Nearly four months after completing its journey into the disassembly pit after digging the two-mile-long State Route 99 tunnel, tunnel-boring machine Bertha is half-dismantled.

Last month, we saw a large chunk of Bertha’s front-end disassembly, including cutter spokes—the more visible and recognizable part of the machine. Now, enough work has been done taking apart the front of the machine to start tackling the drill from both the disassembly pit and inside the tunnel, Washington State Department of Transportation (WSDOT) says.

After crews got far enough along with cutterhead disassembly, they were able to use Bertha’s thrust rams one more time to pull additional gear forward.

That work isn’t visible on the time-lapse cameras, so WSDOT released a new video showing a month’s worth of work on one of the machine’s three backup cars inside the tunnel. (We’ve embedded it below.)

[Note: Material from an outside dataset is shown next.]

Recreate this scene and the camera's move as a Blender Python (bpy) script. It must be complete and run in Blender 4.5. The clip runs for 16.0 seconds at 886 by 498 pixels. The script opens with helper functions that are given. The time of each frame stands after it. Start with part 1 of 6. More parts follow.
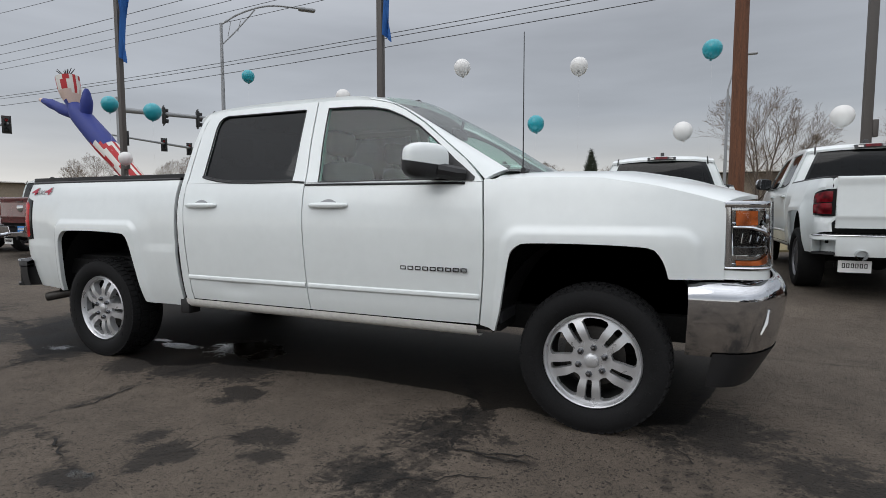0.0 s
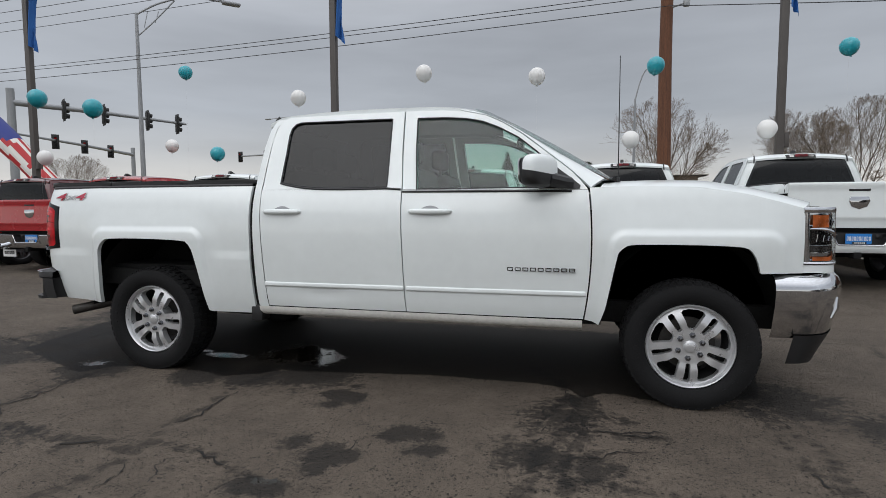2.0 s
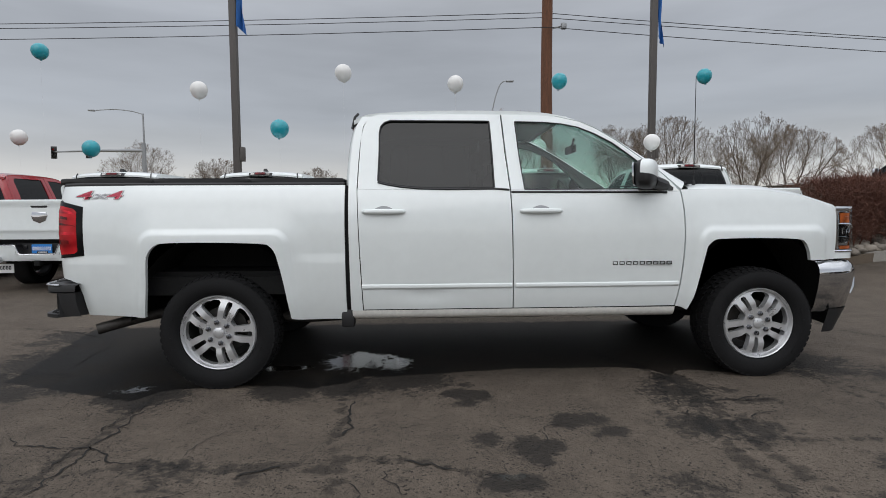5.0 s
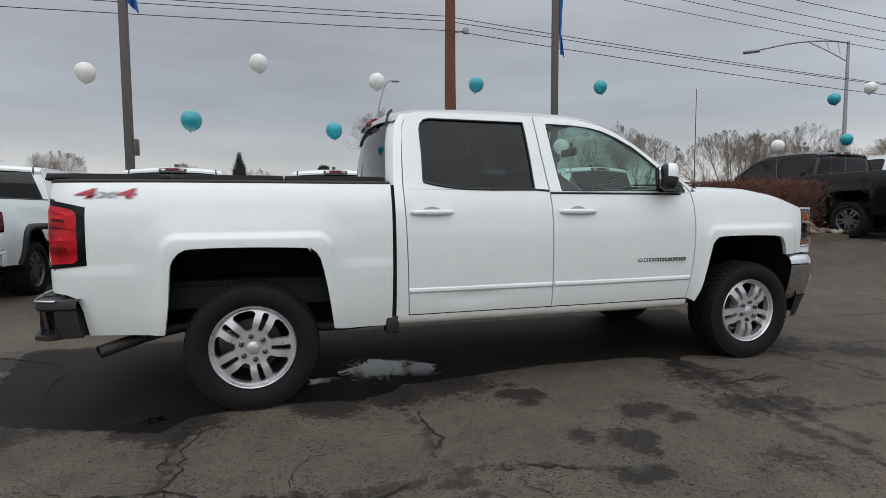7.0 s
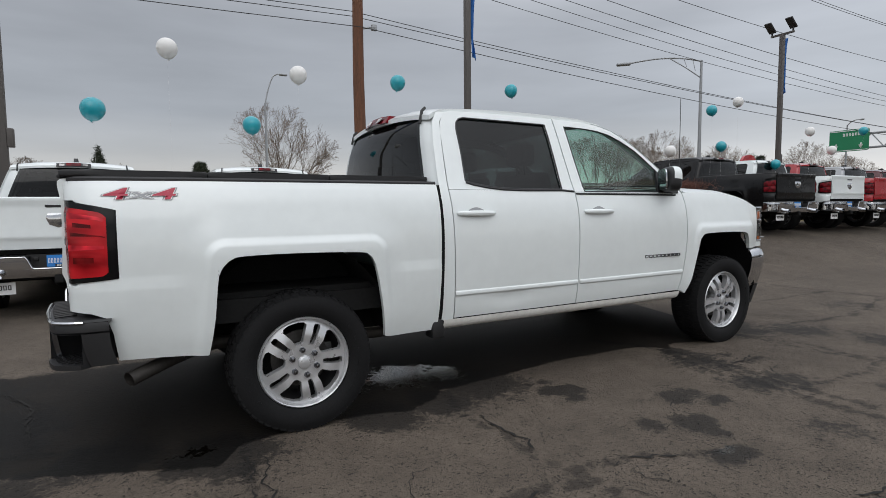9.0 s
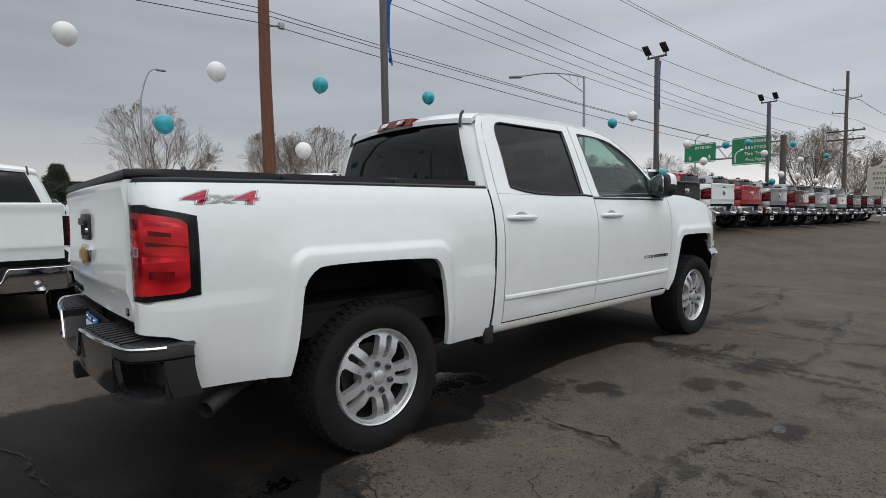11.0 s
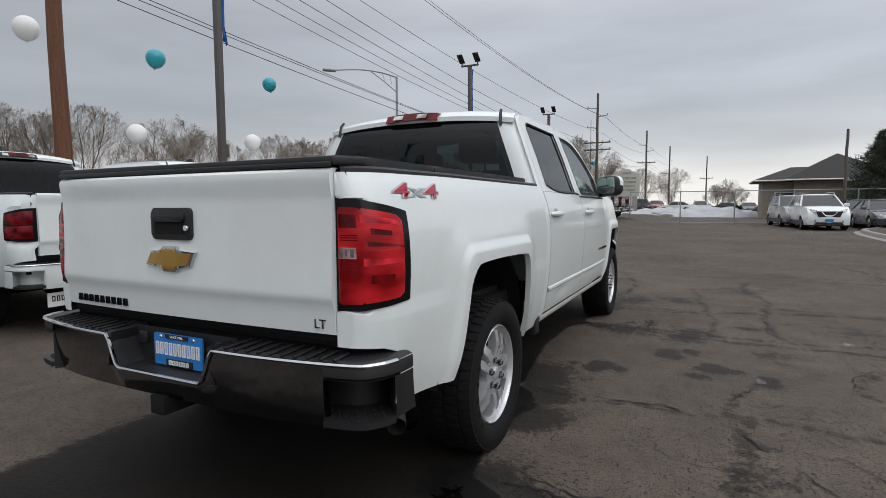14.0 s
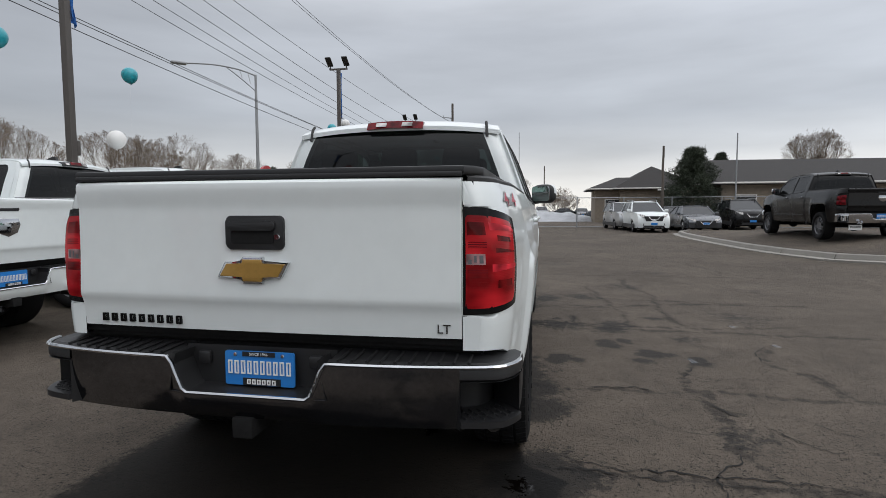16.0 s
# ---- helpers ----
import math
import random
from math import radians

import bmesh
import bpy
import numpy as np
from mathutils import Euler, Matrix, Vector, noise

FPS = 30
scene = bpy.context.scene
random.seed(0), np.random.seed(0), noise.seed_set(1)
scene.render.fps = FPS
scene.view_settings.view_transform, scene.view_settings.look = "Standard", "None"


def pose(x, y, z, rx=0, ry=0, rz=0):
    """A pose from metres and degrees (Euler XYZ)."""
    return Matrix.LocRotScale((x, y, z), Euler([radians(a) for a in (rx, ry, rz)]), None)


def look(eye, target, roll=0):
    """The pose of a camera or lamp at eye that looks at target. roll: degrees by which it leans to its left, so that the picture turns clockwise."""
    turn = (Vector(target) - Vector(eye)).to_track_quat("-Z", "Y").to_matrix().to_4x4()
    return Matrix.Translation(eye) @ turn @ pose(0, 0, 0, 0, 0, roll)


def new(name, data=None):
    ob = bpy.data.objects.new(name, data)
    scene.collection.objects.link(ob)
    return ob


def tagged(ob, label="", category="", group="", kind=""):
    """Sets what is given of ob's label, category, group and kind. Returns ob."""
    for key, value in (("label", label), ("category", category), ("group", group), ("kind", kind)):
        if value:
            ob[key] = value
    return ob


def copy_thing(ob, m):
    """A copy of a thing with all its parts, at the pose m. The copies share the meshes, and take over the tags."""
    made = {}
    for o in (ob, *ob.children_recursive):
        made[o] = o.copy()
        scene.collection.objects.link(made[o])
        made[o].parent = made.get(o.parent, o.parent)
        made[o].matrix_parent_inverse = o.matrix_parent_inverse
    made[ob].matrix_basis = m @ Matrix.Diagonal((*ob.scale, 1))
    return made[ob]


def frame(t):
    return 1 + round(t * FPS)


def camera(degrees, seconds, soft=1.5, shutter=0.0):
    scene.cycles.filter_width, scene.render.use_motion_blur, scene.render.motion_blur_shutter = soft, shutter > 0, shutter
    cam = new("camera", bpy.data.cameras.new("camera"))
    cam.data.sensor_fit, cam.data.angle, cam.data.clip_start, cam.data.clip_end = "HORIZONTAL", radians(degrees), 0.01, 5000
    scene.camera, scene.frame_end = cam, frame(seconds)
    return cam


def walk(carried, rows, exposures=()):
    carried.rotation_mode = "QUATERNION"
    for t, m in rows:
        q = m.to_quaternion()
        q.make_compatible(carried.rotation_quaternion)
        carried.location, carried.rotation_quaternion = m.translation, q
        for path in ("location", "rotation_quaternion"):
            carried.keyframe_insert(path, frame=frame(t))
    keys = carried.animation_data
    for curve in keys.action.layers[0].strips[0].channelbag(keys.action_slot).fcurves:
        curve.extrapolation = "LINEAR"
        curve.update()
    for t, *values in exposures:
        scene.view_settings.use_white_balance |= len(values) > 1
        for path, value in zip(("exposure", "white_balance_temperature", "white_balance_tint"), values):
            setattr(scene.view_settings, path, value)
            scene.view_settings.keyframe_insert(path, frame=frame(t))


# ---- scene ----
cam = camera(78.7, 16.0, soft=0.85)
EXPOSURE = 0.0
PATH = [
    (0, (4.038, -3.636, 1.144), (3.233, -1.812, 0.985), 0.0),
    (0.5, (3.738, -3.79, 1.141), (3.038, -1.924, 0.977), -0.1),
    (1, (3.481, -3.932, 1.17), (2.857, -2.039, 0.999), -0.0),
    (1.5, (3.255, -4.063, 1.145), (2.688, -2.151, 0.99), -0.2),
    (2, (3.018, -4.21, 1.173), (2.529, -2.277, 1.019), -0.2),
    (2.5, (2.741, -4.308, 1.16), (2.337, -2.355, 1.01), -0.2),
    (3, (2.472, -4.377, 1.154), (2.179, -2.404, 1.009), -0.2),
    (3.5, (2.198, -4.437, 1.158), (2.023, -2.451, 1.008), -0.2),
    (4, (1.908, -4.492, 1.173), (1.825, -2.5, 1.022), -0.2),
    (4.5, (1.626, -4.492, 1.162), (1.619, -2.497, 1.012), -0.3),
    (4.7, (1.502, -4.488, 1.154), (1.53, -2.494, 1.008), -0.3),
    (7, (0.214, -4.234, 1.167), (0.769, -2.318, 1.02), -0.3),
    (7.5, (-0.033, -4.143, 1.173), (0.613, -2.256, 1.023), -0.3),
    (8, (-0.274, -4.067, 1.172), (0.468, -2.216, 1.024), -0.4),
    (8.5, (-0.487, -3.95, 1.175), (0.362, -2.146, 1.026), -0.5),
    (9, (-0.705, -3.787, 1.186), (0.259, -2.041, 1.032), -0.5),
    (11.3, (-1.621, -3.039, 1.189), (-0.246, -1.594, 1.042), -0.7),
    (11.5, (-1.71, -2.946, 1.202), (-0.294, -1.541, 1.046), -0.6),
    (12, (-1.9, -2.768, 1.201), (-0.419, -1.434, 1.046), -0.6),
    (12.5, (-2.067, -2.57, 1.202), (-0.509, -1.326, 1.048), -0.5),
    (13, (-2.207, -2.335, 1.186), (-0.577, -1.188, 1.027), -0.4),
    (13.5, (-2.339, -2.12, 1.204), (-0.631, -1.091, 1.043), -0.4),
    (14, (-2.467, -1.906, 1.205), (-0.685, -1.013, 1.045), -0.3),
    (14.5, (-2.582, -1.707, 1.214), (-0.737, -0.949, 1.059), -0.3),
    (15, (-2.662, -1.459, 1.206), (-0.767, -0.84, 1.051), -0.2),
    (15.5, (-2.752, -1.242, 1.223), (-0.82, -0.748, 1.07), -0.2),
    (16, (-2.859, -1.067, 1.22), (-0.901, -0.688, 1.076), -0.2),
]
walk(cam, [(row[0], look(*row[1:])) for row in PATH], exposures=[(0.0, EXPOSURE), (16.0, EXPOSURE)])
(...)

“For context, there’s more machinery behind the camera than there is in front,” said WSDOT spokesperson Laura Newborn in an email. “It may appear as if the work is almost complete, but there is more to go.”

Meanwhile, out in the daylight, Bertha’s cutterhead is significantly further dismantled. WSDOT’s time-lapse cameras of the disassembly show the cutterhead completely gone and almost a bisection of the main portion of the drill.

A view of Bertha’s disassembly on Friday, July 14.

Watch the behind-the-scenes disassembly below, along with a view of the end of the tunnel.

Bertha officially finished the length of the two-mile tunnel, which will take cars past downtown along State Route 99, on April 4. That was a few years behind the original schedule, which estimated the tunnel would open in December 2015.

An adjacent bridge that will carry cars past the tunnel and into downtown was completed in late May.

Current project estimates have the tunnel opening for traffic in early 2019.